▸ Given request:
State the number of lines with the string "follow" in them, and nothing else.

▸ Raw data:
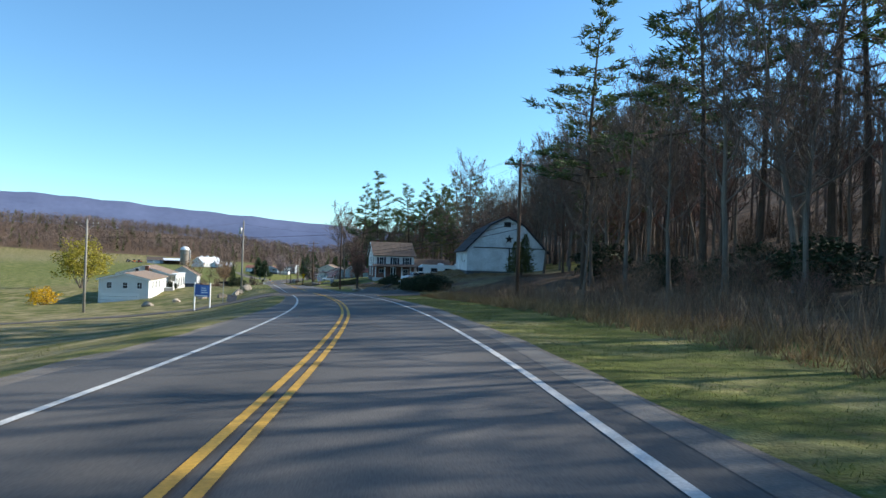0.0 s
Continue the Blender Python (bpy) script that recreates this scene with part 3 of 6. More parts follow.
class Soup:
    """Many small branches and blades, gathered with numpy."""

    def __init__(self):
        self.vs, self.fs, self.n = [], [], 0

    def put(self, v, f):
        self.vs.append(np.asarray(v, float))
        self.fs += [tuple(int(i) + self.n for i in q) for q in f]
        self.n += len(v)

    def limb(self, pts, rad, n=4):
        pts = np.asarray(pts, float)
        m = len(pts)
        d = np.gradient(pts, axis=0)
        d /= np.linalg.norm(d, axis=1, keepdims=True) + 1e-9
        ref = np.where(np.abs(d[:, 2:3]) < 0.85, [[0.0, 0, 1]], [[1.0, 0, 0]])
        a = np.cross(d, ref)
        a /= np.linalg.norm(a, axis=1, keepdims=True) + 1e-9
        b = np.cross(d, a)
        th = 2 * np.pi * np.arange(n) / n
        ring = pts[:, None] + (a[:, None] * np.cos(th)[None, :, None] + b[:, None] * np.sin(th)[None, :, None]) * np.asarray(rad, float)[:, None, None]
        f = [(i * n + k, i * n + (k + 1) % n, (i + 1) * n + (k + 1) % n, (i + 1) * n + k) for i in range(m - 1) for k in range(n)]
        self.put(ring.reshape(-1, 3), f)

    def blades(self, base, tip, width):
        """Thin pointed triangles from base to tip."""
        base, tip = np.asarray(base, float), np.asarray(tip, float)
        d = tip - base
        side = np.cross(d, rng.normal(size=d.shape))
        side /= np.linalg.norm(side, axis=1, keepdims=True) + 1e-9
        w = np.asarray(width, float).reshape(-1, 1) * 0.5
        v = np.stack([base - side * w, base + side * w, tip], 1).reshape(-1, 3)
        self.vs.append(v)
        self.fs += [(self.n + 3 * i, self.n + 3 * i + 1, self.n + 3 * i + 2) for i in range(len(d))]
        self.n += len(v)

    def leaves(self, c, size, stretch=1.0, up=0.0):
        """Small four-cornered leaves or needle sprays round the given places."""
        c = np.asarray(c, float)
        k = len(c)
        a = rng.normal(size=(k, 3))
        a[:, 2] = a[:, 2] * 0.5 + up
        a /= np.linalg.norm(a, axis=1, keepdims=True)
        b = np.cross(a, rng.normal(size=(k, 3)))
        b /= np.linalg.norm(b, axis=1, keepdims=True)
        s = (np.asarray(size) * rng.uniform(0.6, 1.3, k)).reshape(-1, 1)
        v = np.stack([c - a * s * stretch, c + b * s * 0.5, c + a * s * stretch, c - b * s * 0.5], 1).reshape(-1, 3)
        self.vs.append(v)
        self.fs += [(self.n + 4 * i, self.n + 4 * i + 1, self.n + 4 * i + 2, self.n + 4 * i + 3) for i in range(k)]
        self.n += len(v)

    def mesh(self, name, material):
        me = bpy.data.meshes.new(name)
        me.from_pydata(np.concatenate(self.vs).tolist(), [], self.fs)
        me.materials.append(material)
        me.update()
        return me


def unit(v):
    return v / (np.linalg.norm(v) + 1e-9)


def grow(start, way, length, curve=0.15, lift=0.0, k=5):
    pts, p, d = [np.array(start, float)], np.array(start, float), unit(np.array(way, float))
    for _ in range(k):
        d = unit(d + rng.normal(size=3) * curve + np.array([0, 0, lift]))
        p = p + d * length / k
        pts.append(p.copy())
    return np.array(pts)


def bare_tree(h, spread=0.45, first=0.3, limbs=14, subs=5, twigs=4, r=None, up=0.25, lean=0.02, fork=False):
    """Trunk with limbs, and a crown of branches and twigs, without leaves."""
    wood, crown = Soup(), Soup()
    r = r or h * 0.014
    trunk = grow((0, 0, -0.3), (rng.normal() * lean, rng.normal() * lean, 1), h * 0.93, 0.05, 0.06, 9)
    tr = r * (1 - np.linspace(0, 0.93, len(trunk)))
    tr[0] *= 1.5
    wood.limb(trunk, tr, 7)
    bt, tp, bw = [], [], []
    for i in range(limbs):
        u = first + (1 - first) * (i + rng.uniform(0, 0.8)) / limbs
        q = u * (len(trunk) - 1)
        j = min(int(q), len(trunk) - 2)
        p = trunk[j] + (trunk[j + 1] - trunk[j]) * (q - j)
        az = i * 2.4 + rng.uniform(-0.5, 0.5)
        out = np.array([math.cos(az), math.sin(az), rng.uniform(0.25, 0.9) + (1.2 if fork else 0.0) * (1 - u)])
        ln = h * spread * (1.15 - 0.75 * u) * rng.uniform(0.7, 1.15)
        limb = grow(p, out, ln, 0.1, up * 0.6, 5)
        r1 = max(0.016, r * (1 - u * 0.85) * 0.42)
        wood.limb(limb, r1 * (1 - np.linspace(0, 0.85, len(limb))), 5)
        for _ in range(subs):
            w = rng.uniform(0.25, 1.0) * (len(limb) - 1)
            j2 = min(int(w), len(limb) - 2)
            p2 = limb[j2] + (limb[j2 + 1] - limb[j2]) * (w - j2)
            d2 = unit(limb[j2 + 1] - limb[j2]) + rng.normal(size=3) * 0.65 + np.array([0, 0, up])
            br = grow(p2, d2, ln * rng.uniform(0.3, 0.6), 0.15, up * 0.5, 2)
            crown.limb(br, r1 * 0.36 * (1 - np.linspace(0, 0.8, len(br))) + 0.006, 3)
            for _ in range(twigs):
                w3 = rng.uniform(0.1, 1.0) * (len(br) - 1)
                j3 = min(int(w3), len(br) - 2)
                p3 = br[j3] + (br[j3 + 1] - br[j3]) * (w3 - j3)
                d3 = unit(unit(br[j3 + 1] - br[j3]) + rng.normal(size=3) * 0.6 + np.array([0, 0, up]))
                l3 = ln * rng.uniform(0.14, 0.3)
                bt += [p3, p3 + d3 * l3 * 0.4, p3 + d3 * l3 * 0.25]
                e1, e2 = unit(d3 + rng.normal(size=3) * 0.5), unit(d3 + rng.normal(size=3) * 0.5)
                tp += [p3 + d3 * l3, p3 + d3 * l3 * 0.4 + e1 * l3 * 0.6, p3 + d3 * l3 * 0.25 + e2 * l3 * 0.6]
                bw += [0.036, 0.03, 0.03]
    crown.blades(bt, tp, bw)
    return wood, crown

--

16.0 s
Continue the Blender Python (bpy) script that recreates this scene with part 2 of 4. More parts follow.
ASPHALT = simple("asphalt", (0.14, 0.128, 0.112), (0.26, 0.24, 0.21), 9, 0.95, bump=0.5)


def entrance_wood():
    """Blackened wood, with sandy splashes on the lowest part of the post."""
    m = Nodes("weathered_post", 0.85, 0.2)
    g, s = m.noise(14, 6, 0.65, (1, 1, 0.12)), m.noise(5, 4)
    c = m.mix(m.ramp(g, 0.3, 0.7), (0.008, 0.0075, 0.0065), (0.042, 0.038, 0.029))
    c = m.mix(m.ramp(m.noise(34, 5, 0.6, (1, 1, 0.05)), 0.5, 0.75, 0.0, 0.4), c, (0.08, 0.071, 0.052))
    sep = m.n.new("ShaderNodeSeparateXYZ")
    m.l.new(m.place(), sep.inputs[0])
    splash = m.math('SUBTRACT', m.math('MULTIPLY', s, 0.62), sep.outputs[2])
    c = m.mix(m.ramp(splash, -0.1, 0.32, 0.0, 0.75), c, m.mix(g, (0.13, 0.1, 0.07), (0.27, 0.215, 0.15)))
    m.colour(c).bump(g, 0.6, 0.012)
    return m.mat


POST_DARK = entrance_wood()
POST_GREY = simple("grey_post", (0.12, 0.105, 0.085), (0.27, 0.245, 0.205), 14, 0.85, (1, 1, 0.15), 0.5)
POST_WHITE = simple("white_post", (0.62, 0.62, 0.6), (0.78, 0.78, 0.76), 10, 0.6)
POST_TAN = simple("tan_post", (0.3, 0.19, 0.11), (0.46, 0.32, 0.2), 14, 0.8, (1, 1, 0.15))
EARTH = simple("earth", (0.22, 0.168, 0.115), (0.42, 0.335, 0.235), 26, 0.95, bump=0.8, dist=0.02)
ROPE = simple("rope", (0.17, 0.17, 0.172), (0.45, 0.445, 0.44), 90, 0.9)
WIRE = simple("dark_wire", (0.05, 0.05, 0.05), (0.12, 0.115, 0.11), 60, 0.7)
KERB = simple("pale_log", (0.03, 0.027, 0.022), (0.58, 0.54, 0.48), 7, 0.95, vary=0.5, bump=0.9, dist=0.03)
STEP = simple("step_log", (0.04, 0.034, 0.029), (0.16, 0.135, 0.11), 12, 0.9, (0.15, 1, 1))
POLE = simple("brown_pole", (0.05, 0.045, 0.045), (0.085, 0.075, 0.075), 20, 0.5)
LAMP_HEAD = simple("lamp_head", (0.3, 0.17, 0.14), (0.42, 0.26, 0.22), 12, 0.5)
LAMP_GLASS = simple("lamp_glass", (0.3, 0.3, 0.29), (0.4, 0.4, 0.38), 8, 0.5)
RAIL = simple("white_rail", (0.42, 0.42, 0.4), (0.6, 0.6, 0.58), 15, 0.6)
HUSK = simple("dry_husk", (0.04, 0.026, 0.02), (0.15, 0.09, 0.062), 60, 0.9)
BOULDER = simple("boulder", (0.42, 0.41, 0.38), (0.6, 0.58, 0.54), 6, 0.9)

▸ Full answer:
2